▶ _Exercise goal_
Repeat, exactly, the run of lines that opens with the line containing "a thing with" and closes with the line containing "q.make_compatible(carried.rotation_quaternion)", and leave all other lines out.

* Begin *

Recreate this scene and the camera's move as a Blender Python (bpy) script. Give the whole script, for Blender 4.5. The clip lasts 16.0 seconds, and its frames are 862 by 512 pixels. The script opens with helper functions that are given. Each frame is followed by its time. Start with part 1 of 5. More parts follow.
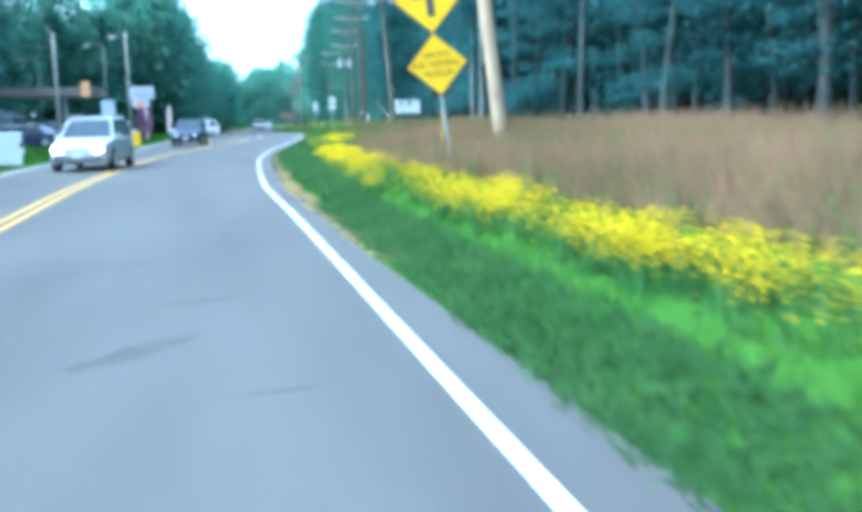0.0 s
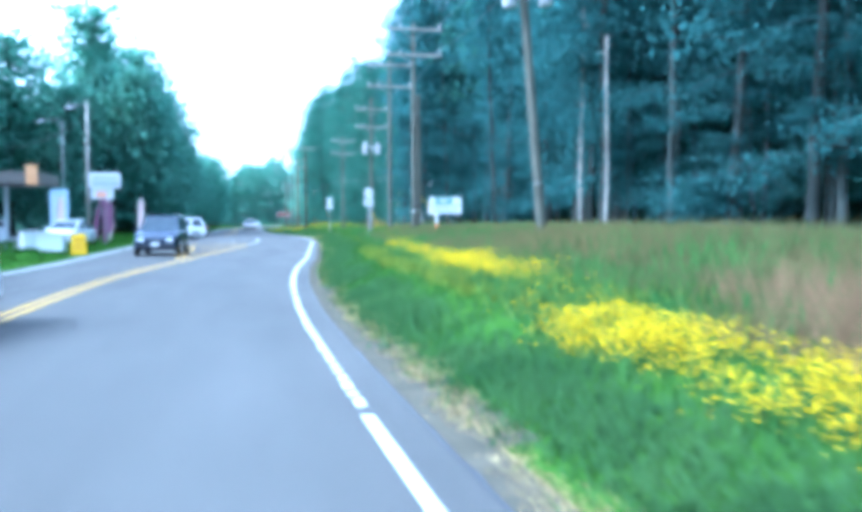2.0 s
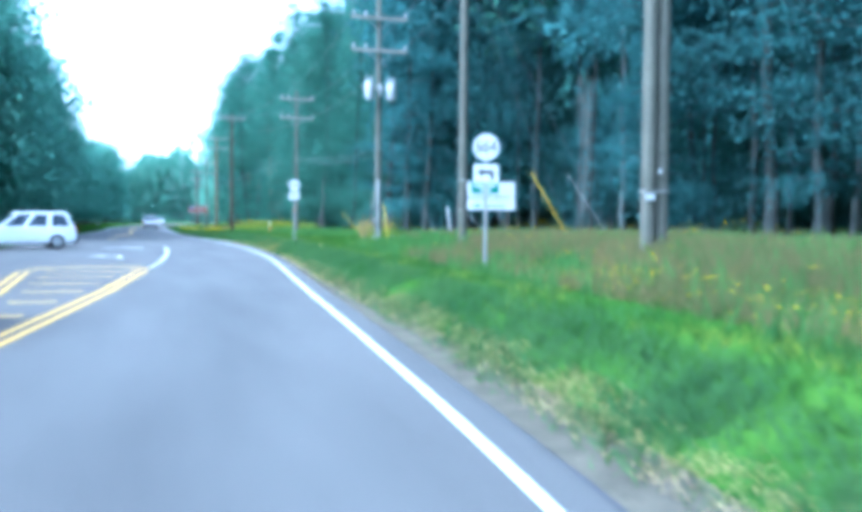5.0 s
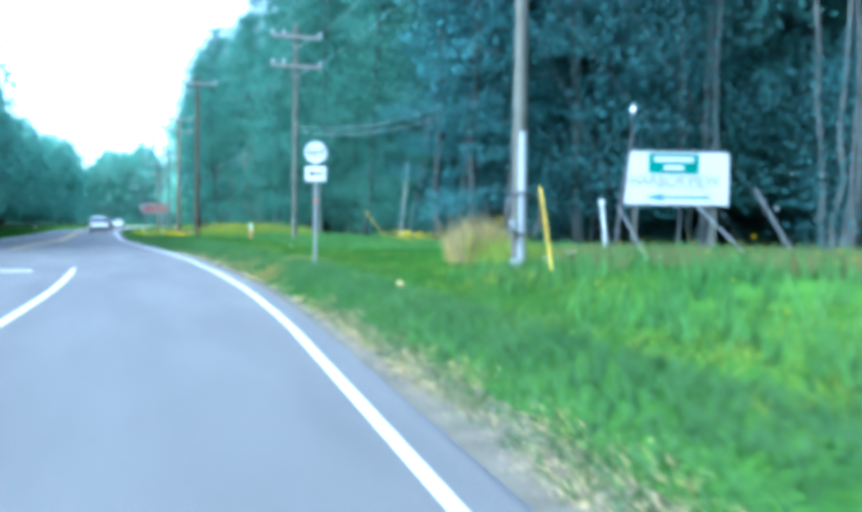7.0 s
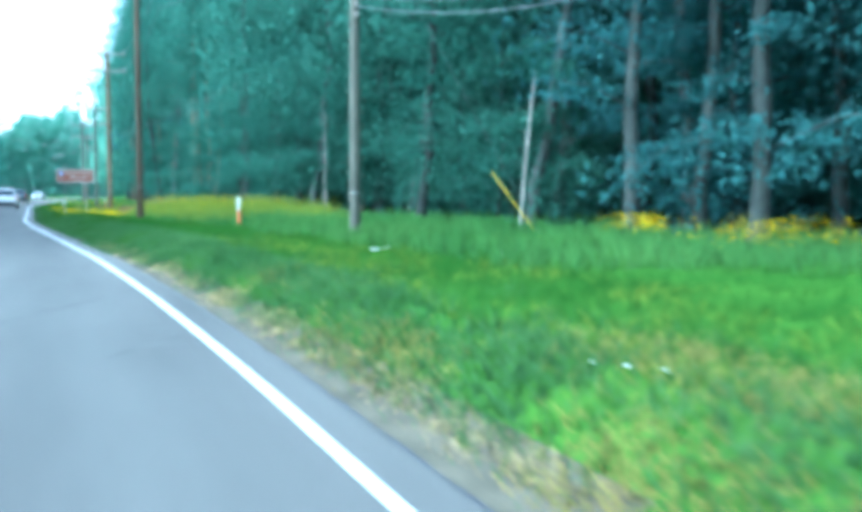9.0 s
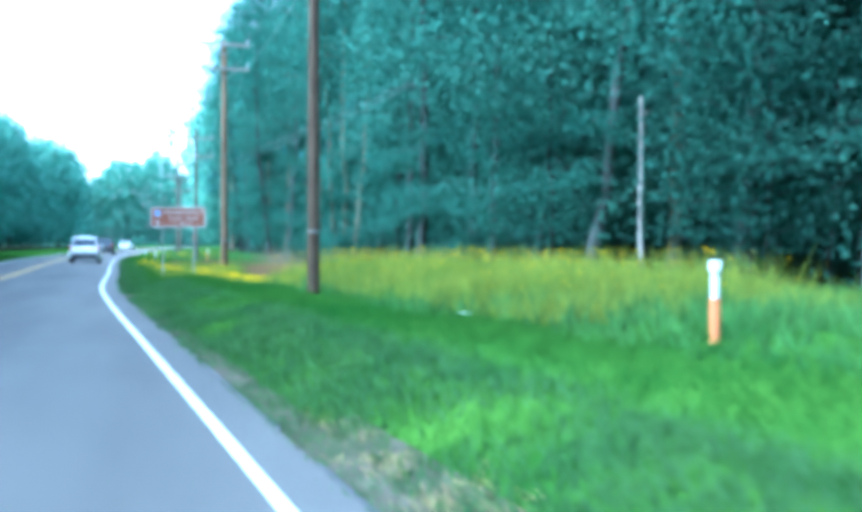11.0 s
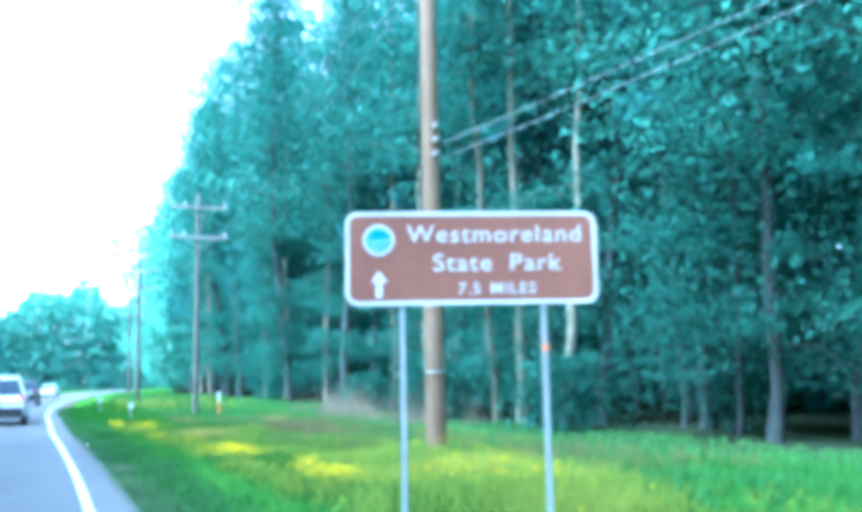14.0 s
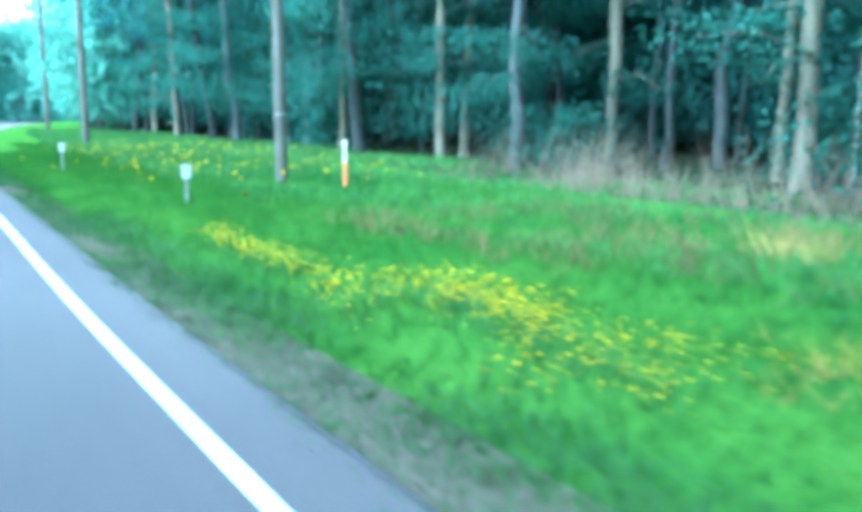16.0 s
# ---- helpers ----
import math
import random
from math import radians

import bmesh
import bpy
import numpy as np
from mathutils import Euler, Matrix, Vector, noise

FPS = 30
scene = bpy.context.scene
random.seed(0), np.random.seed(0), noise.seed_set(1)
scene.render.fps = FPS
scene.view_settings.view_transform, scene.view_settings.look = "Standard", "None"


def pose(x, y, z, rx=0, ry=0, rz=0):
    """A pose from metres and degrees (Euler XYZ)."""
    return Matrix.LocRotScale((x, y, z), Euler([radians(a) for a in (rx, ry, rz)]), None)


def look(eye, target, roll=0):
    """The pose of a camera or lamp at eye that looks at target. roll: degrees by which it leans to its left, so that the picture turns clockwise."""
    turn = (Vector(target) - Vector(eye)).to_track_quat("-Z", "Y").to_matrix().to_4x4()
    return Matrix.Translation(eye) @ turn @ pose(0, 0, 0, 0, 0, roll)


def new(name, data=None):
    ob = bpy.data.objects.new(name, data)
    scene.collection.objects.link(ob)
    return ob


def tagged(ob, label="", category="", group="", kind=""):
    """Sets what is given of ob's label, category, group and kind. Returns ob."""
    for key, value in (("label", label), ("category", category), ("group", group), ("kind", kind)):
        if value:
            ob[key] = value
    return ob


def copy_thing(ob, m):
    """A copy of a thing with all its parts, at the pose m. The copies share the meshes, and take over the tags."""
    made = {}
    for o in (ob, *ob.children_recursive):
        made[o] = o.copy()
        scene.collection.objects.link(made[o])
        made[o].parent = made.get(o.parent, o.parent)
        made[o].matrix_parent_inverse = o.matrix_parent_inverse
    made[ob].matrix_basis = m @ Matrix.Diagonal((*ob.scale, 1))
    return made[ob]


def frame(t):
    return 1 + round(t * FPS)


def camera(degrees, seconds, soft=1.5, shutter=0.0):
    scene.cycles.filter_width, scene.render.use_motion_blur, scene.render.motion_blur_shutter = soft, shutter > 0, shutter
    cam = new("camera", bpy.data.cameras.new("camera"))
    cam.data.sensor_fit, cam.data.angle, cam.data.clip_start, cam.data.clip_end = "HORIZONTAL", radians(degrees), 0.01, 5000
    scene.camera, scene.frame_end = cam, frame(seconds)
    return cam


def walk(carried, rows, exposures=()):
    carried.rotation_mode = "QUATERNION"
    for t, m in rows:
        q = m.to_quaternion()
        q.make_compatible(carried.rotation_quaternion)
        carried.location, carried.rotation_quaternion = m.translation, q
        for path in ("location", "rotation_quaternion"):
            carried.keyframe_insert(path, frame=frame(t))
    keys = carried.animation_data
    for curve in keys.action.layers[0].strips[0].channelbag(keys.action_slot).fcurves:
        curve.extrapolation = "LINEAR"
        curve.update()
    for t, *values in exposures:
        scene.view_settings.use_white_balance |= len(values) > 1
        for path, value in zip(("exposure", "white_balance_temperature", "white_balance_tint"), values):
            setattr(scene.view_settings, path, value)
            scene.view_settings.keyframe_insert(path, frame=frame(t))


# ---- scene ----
# camera
cam = camera(50.05, 16.0, soft=5.9, shutter=0.22)
PATH = [
    (0, -1.030, -0.132, 1.446, -10.42, -8.49, -1.25),
    (0.5, -1.310, 5.122, 1.495, -10.84, -7.99, -1.19),
    (1, -1.390, 10.478, 1.496, -11.98, -2.09, -1.11),
    (1.5, -1.729, 15.497, 1.428, -11.65, 1.60, -0.67),
    (2, -1.918, 20.328, 1.467, -11.58, -2.19, -0.16),
    (2.5, -2.194, 25.319, 1.529, -12.30, -2.56, -0.15),
    (3, -2.448, 30.143, 1.552, -14.59, -2.94, -0.33),
    (3.2, -2.491, 32.154, 1.550, -14.63, -2.95, -0.15),
    (5.3, -1.456, 53.023, 1.512, -17.93, -2.14, 0.86),
    (5.5, -1.235, 55.051, 1.504, -18.17, -2.13, 1.10),
    (6, -0.591, 60.156, 1.474, -18.28, -2.03, 0.85),
    (6.5, -0.173, 65.351, 1.482, -18.59, -2.01, 0.82),
    (7, 0.393, 70.586, 1.469, -19.18, -2.03, 0.70),
    (7.5, 0.886, 75.634, 1.464, -20.93, -2.30, 0.83),
    (8, 1.159, 80.544, 1.479, -23.80, -3.52, 0.73),
    (8.5, 1.346, 85.458, 1.523, -23.81, -4.36, 0.37),
    (9, 1.653, 90.653, 1.518, -23.11, -3.95, 0.17),
    (9.5, 1.811, 95.988, 1.467, -22.06, -1.59, 0.24),
    (9.7, 1.875, 98.053, 1.455, -21.70, -1.39, 0.19),
    (11.8, 1.582, 118.259, 1.532, -17.04, -0.31, 0.36),
    (12, 1.444, 120.153, 1.533, -17.05, 0.01, 0.44),
    (12.5, 1.076, 124.395, 1.498, -15.98, 1.08, 0.05),
    (13, 0.803, 129.065, 1.513, -15.55, 4.17, -0.23),
    (13.5, 0.642, 134.261, 1.476, -19.64, 6.54, -0.81),
    (14, 0.477, 139.055, 1.419, -23.10, 7.48, -1.13),
    (14.5, 0.381, 144.218, 1.379, -30.07, 7.76, -1.83),
    (15, 0.124, 149.813, 1.475, -30.57, 4.72, -0.73),
    (15.5, -0.027, 155.399, 1.495, -28.32, -4.34, -0.36),
    (16, -0.098, 160.597, 1.497, -29.30, -8.75, -0.13),
]


def aim(x, y, z, yaw, pitch, roll):
    a, b = radians(yaw), radians(pitch)
    ahead = Vector((-math.sin(a) * math.cos(b), math.cos(a) * math.cos(b), math.sin(b)))
    return look((x, y, z), Vector((x, y, z)) + ahead, roll)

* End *

▶ _Complete response_
    """A copy of a thing with all its parts, at the pose m. The copies share the meshes, and take over the tags."""
    made = {}
    for o in (ob, *ob.children_recursive):
        made[o] = o.copy()
        scene.collection.objects.link(made[o])
        made[o].parent = made.get(o.parent, o.parent)
        made[o].matrix_parent_inverse = o.matrix_parent_inverse
    made[ob].matrix_basis = m @ Matrix.Diagonal((*ob.scale, 1))
    return made[ob]


def frame(t):
    return 1 + round(t * FPS)


def camera(degrees, seconds, soft=1.5, shutter=0.0):
    scene.cycles.filter_width, scene.render.use_motion_blur, scene.render.motion_blur_shutter = soft, shutter > 0, shutter
    cam = new("camera", bpy.data.cameras.new("camera"))
    cam.data.sensor_fit, cam.data.angle, cam.data.clip_start, cam.data.clip_end = "HORIZONTAL", radians(degrees), 0.01, 5000
    scene.camera, scene.frame_end = cam, frame(seconds)
    return cam


def walk(carried, rows, exposures=()):
    carried.rotation_mode = "QUATERNION"
    for t, m in rows:
        q = m.to_quaternion()
        q.make_compatible(carried.rotation_quaternion)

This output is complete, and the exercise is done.